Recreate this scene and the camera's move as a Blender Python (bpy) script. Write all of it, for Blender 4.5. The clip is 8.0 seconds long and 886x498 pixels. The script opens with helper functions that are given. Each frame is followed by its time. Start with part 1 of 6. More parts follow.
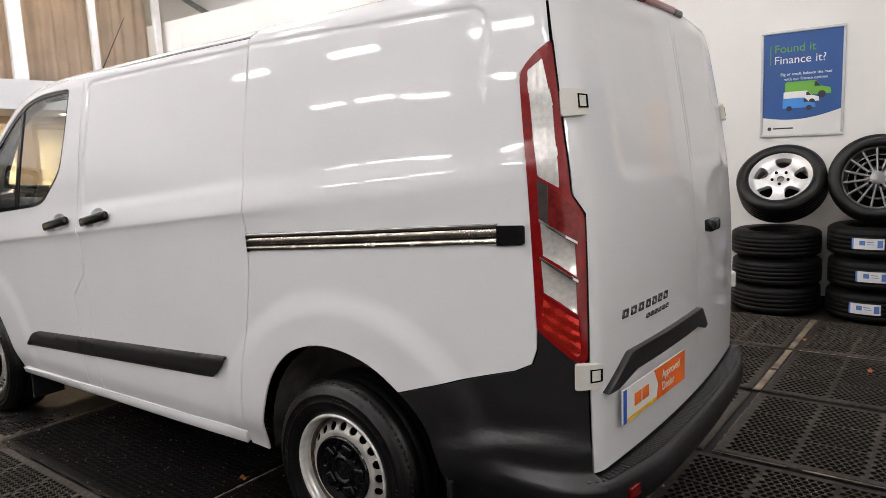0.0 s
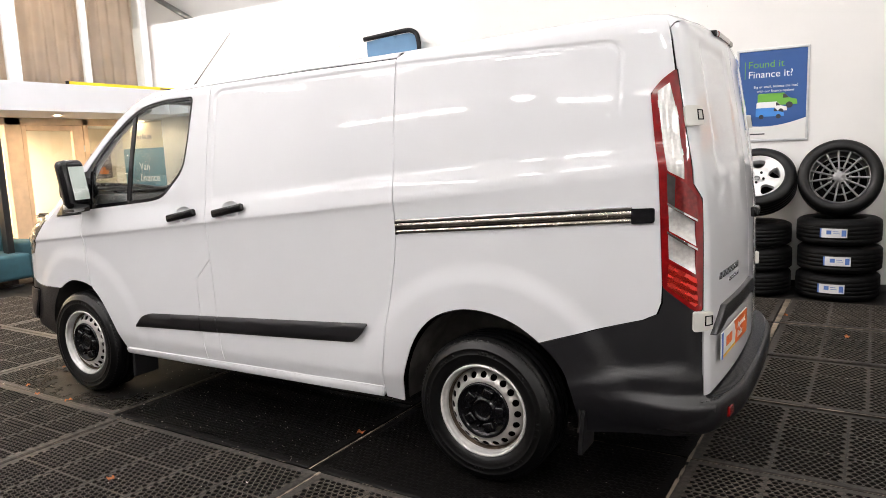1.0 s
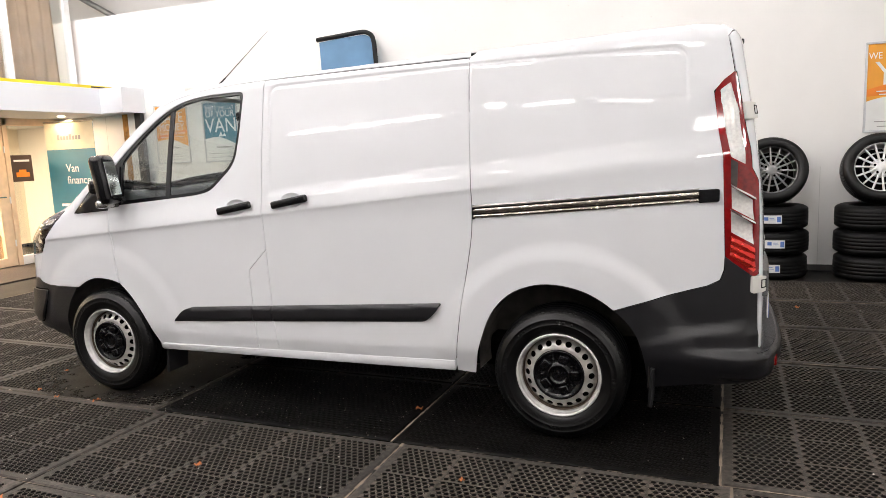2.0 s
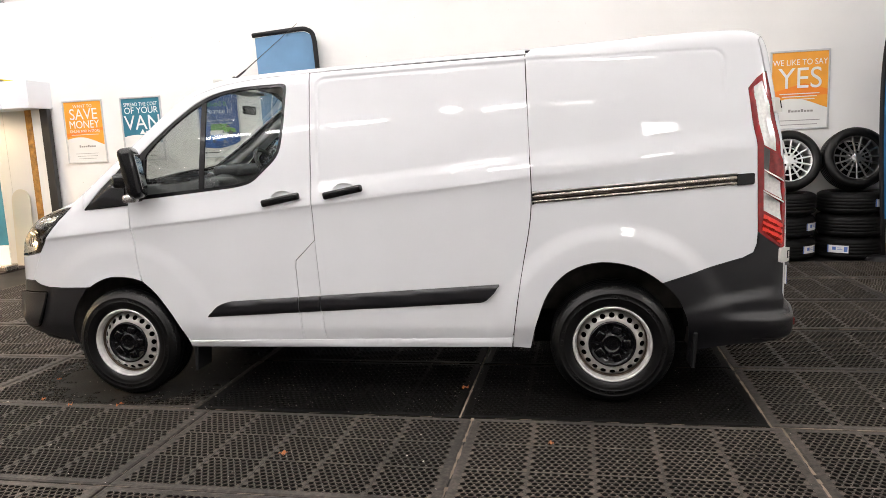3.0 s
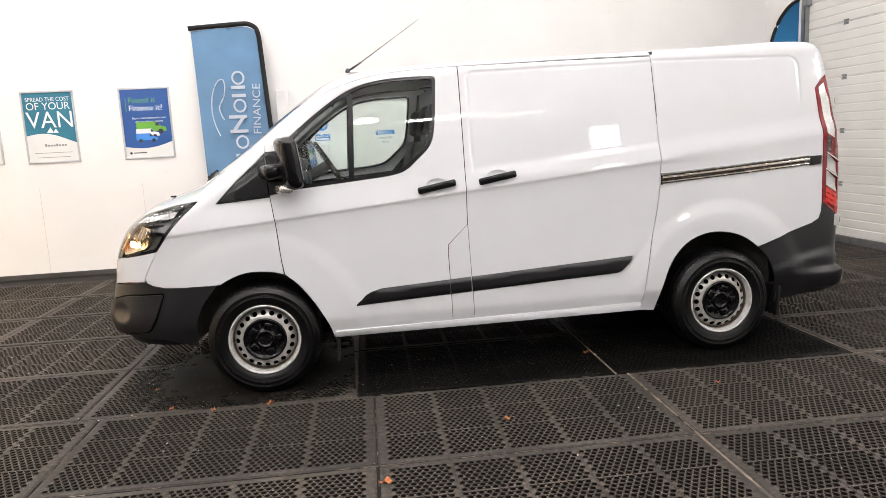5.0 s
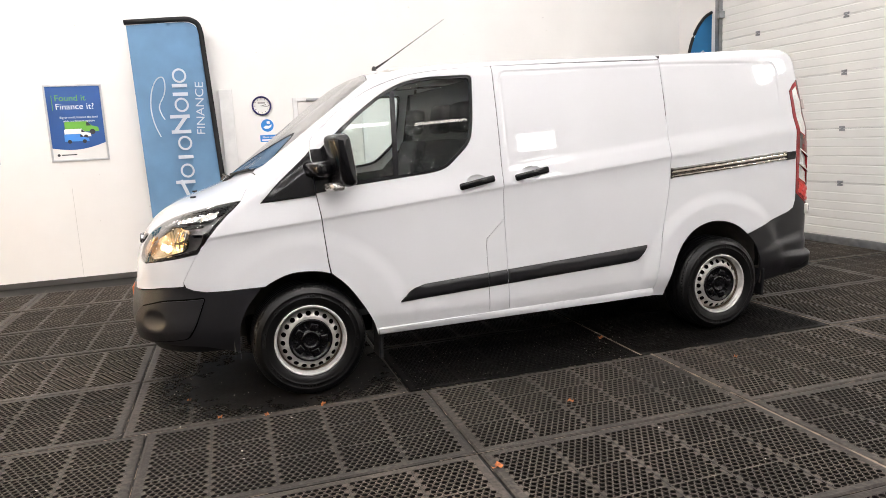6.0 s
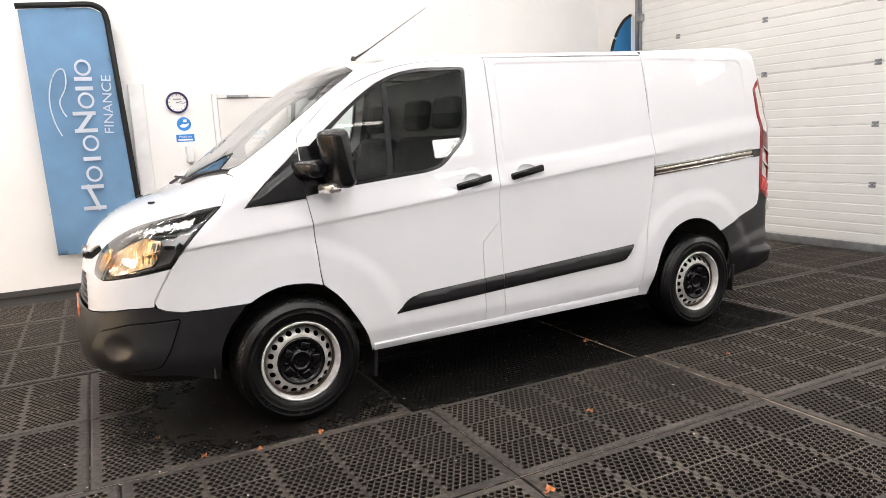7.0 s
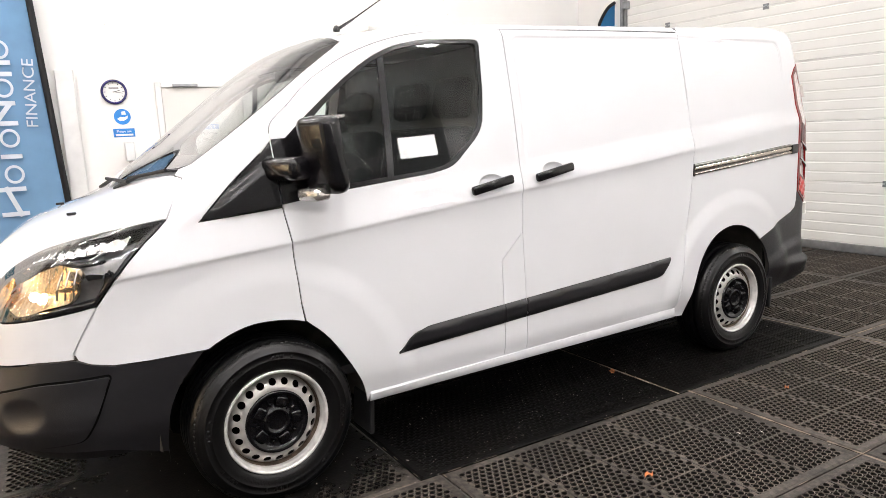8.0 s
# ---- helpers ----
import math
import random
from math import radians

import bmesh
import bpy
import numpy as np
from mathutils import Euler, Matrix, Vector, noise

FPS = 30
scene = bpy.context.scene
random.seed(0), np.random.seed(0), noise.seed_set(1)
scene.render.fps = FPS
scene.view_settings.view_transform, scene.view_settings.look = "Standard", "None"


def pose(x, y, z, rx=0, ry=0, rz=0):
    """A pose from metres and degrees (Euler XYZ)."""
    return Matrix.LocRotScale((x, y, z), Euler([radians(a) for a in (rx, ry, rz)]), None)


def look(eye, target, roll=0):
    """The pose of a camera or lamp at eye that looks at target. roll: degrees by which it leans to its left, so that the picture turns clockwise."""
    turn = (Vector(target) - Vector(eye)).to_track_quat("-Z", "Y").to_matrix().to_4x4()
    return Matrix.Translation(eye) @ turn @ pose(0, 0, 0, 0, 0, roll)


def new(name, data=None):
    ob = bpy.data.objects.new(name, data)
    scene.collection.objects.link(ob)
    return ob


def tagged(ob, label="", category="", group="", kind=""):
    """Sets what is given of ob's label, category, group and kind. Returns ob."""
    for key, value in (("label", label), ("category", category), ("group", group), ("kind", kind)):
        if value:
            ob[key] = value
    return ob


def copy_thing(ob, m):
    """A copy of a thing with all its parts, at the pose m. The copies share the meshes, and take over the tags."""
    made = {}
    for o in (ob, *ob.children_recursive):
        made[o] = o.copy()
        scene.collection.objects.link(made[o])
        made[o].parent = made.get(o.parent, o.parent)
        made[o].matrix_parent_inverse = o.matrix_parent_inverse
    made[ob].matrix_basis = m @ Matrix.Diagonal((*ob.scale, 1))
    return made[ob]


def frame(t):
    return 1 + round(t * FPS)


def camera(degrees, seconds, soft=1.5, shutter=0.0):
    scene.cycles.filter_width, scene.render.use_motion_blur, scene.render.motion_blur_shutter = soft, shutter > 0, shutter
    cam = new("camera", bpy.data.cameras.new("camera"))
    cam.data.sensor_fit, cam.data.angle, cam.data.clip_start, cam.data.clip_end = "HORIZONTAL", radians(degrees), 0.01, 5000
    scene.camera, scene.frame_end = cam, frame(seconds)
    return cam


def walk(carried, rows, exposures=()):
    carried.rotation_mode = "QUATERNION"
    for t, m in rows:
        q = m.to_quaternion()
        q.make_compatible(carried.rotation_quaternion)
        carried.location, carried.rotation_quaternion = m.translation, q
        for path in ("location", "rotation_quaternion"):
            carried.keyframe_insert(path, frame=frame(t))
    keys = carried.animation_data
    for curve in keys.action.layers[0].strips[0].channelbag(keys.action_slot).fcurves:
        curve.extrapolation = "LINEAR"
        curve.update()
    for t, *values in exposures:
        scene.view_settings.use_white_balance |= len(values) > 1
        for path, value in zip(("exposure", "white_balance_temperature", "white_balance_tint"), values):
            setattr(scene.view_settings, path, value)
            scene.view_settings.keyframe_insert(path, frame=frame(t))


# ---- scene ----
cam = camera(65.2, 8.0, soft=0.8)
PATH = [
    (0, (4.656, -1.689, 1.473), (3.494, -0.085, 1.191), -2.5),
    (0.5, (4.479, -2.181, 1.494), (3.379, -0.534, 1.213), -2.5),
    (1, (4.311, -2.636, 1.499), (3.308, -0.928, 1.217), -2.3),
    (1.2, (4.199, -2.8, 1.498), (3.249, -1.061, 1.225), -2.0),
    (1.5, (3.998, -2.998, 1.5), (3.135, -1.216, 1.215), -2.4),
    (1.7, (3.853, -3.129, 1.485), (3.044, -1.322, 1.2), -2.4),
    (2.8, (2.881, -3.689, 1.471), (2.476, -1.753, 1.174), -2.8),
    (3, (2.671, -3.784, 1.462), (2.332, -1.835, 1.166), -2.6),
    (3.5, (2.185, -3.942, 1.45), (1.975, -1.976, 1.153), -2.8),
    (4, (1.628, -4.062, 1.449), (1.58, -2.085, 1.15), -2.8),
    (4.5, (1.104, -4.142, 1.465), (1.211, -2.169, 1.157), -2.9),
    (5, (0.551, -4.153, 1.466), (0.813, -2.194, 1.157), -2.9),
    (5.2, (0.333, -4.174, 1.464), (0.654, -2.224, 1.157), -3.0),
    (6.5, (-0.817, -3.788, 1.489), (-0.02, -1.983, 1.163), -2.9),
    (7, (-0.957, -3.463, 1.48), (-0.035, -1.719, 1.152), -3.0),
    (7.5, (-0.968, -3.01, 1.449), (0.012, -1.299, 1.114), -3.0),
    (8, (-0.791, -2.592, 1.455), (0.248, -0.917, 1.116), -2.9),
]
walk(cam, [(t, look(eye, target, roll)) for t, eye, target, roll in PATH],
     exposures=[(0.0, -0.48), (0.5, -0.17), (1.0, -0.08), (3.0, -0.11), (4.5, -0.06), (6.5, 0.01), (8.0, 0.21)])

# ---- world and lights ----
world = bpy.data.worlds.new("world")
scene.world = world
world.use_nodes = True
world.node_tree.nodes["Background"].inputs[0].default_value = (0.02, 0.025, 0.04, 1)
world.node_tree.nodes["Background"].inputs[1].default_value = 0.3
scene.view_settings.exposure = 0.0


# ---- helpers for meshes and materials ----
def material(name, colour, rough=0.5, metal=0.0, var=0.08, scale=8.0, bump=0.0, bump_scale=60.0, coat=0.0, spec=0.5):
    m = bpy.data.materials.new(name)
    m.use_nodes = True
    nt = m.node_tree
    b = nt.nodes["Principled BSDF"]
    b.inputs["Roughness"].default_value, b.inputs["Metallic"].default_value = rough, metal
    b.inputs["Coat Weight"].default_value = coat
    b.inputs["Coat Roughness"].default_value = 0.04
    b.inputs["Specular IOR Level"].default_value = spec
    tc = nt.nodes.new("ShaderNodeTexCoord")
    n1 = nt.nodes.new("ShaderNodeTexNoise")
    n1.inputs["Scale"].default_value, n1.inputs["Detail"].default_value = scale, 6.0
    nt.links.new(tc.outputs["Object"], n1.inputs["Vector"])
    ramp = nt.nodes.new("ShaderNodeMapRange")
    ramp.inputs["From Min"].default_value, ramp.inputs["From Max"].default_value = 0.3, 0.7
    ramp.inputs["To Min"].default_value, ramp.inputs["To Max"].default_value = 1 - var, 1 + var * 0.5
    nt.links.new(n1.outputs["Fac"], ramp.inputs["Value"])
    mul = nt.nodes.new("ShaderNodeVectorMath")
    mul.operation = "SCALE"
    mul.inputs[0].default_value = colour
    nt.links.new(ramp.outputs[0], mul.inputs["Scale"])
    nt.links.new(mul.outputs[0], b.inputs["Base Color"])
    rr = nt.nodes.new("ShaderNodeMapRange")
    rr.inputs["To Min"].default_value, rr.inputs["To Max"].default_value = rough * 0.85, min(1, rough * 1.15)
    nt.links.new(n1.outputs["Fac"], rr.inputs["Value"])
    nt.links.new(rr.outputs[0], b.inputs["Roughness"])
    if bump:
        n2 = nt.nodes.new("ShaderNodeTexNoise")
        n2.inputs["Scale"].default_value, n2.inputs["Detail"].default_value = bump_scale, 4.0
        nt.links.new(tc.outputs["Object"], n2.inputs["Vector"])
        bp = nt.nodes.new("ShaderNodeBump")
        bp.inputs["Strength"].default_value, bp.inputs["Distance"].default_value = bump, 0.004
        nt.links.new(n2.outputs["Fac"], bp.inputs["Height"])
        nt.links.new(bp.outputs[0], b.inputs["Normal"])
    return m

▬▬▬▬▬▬

▸ **DIRECTIONS**
Exact duplication is required for the lines above, from the line that contains "made[o].parent = made.get(o.parent, o.parent)" to the line that contains "carried.keyframe_insert(path, frame=frame(t))", inclusive; omit all others.

▸ **TASK SOLUTION**
        made[o].parent = made.get(o.parent, o.parent)
        made[o].matrix_parent_inverse = o.matrix_parent_inverse
    made[ob].matrix_basis = m @ Matrix.Diagonal((*ob.scale, 1))
    return made[ob]


def frame(t):
    return 1 + round(t * FPS)


def camera(degrees, seconds, soft=1.5, shutter=0.0):
    scene.cycles.filter_width, scene.render.use_motion_blur, scene.render.motion_blur_shutter = soft, shutter > 0, shutter
    cam = new("camera", bpy.data.cameras.new("camera"))
    cam.data.sensor_fit, cam.data.angle, cam.data.clip_start, cam.data.clip_end = "HORIZONTAL", radians(degrees), 0.01, 5000
    scene.camera, scene.frame_end = cam, frame(seconds)
    return cam


def walk(carried, rows, exposures=()):
    carried.rotation_mode = "QUATERNION"
    for t, m in rows:
        q = m.to_quaternion()
        q.make_compatible(carried.rotation_quaternion)
        carried.location, carried.rotation_quaternion = m.translation, q
        for path in ("location", "rotation_quaternion"):
            carried.keyframe_insert(path, frame=frame(t))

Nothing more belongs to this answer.